### Exercise requirements
Repeat exactly the stretch of lines from the line containing "for curve in" through the line containing "scene.view_settings.keyframe_insert(path, frame=frame(t))", both included, and nothing else.

start

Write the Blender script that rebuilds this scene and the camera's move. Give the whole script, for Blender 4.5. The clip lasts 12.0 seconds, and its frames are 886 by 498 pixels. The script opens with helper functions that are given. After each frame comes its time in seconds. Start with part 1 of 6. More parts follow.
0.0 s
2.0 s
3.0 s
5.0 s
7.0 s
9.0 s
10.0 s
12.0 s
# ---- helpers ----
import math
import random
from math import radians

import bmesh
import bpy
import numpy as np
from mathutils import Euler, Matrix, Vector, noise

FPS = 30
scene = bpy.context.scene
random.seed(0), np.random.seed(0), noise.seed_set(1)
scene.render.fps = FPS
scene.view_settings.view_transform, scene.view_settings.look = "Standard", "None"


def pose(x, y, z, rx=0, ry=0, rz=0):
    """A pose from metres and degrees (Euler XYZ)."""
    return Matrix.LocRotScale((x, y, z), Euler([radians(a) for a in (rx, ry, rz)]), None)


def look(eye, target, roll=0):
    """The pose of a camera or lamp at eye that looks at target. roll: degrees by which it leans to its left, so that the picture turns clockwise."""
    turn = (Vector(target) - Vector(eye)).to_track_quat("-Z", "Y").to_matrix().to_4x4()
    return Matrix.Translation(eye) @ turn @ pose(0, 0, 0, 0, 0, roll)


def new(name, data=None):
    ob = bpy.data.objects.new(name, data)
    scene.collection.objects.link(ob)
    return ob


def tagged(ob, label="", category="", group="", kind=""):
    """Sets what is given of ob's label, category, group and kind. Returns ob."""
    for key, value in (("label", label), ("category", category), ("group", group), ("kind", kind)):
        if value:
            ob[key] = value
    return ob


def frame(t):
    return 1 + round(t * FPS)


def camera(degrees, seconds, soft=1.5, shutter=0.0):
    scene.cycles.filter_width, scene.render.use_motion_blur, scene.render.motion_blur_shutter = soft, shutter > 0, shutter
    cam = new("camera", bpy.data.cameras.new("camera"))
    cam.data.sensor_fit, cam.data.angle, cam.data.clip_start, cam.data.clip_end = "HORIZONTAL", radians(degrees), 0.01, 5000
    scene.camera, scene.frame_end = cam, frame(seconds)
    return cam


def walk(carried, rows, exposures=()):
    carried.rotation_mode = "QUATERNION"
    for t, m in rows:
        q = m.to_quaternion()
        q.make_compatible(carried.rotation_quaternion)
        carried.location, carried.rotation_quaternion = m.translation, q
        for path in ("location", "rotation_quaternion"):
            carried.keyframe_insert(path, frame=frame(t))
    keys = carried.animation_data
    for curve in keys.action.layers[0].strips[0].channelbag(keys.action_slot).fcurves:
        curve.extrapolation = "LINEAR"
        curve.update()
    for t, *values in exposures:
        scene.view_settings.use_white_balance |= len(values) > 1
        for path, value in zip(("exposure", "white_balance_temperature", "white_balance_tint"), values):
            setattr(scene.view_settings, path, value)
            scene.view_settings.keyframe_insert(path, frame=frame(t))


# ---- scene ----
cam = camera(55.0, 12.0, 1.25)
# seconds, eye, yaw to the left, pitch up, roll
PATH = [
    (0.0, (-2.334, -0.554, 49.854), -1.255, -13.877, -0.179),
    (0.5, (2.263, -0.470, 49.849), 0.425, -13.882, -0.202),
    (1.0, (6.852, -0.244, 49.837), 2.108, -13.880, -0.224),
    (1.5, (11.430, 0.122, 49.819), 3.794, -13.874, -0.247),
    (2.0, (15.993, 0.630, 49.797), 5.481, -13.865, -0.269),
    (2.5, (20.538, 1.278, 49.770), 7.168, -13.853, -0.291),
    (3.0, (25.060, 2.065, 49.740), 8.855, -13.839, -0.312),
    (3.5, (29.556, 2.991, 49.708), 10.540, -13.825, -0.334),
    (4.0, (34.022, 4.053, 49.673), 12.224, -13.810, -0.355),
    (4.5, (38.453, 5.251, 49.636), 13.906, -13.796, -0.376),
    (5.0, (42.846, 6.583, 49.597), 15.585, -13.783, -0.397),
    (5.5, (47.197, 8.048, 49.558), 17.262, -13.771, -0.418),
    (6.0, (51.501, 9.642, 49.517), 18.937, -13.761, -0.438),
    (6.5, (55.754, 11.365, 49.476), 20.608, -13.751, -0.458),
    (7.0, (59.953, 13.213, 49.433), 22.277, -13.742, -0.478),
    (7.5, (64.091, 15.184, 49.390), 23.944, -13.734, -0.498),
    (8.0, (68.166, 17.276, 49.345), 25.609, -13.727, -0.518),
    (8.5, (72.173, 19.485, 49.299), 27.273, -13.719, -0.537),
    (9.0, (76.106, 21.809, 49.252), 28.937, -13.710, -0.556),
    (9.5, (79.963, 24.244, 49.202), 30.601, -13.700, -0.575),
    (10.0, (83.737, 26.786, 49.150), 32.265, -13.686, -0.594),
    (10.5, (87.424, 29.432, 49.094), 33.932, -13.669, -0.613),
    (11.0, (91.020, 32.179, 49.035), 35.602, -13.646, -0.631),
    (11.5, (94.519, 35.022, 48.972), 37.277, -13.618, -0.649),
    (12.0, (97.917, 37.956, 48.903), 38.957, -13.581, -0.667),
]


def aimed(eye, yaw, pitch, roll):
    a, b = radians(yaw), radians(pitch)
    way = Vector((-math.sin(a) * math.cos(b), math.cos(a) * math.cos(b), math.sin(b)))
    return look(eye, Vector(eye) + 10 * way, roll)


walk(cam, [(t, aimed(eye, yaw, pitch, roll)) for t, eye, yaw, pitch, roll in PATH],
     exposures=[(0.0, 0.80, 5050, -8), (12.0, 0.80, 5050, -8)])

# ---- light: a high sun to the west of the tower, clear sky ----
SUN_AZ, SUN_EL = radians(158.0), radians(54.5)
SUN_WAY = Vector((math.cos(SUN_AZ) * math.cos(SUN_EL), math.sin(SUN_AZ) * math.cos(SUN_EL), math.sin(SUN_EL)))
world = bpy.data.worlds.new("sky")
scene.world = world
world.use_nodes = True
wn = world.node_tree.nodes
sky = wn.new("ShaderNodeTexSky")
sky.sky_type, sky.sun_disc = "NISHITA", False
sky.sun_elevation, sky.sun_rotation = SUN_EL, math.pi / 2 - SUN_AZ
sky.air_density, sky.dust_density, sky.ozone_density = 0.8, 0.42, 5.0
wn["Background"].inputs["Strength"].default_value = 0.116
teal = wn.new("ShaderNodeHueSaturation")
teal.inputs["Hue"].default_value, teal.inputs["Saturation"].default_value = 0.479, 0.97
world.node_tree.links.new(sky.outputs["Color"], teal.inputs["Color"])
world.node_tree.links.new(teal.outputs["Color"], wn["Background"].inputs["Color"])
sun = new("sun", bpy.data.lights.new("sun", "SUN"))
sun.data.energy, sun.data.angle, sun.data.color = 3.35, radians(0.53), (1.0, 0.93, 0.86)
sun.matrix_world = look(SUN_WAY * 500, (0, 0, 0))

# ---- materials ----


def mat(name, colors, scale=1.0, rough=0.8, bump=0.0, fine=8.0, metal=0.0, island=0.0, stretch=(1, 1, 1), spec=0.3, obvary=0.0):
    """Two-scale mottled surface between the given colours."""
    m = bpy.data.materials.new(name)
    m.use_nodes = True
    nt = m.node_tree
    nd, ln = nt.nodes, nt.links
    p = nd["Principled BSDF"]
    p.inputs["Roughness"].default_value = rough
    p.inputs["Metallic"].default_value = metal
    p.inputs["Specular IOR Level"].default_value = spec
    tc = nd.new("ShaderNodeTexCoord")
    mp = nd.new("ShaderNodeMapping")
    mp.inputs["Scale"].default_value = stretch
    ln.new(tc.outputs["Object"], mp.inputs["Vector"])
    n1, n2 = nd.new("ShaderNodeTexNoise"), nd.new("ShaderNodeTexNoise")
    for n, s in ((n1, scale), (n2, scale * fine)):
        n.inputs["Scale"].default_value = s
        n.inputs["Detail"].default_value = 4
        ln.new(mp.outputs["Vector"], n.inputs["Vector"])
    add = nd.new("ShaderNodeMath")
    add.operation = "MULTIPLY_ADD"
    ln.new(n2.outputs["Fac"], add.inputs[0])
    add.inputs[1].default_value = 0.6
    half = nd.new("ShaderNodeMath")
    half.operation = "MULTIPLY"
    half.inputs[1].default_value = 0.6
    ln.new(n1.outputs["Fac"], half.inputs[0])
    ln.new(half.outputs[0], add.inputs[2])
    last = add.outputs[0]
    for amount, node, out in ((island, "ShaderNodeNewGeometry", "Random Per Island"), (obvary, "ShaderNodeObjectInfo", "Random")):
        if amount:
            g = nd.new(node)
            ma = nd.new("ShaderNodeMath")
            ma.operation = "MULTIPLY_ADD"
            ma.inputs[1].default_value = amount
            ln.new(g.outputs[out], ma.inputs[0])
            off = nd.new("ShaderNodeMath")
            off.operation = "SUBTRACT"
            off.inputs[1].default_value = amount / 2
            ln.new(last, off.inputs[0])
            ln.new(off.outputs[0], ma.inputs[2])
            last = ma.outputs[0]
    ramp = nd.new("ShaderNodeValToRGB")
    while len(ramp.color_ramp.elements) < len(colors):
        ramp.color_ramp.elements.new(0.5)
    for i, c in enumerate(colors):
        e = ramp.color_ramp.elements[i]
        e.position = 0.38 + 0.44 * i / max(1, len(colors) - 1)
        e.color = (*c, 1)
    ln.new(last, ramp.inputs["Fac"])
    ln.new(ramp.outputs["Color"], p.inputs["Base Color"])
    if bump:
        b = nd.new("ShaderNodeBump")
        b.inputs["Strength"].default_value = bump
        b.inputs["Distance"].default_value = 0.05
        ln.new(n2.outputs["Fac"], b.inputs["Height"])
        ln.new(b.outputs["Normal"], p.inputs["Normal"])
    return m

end

### Answer to this problem
    for curve in keys.action.layers[0].strips[0].channelbag(keys.action_slot).fcurves:
        curve.extrapolation = "LINEAR"
        curve.update()
    for t, *values in exposures:
        scene.view_settings.use_white_balance |= len(values) > 1
        for path, value in zip(("exposure", "white_balance_temperature", "white_balance_tint"), values):
            setattr(scene.view_settings, path, value)
            scene.view_settings.keyframe_insert(path, frame=frame(t))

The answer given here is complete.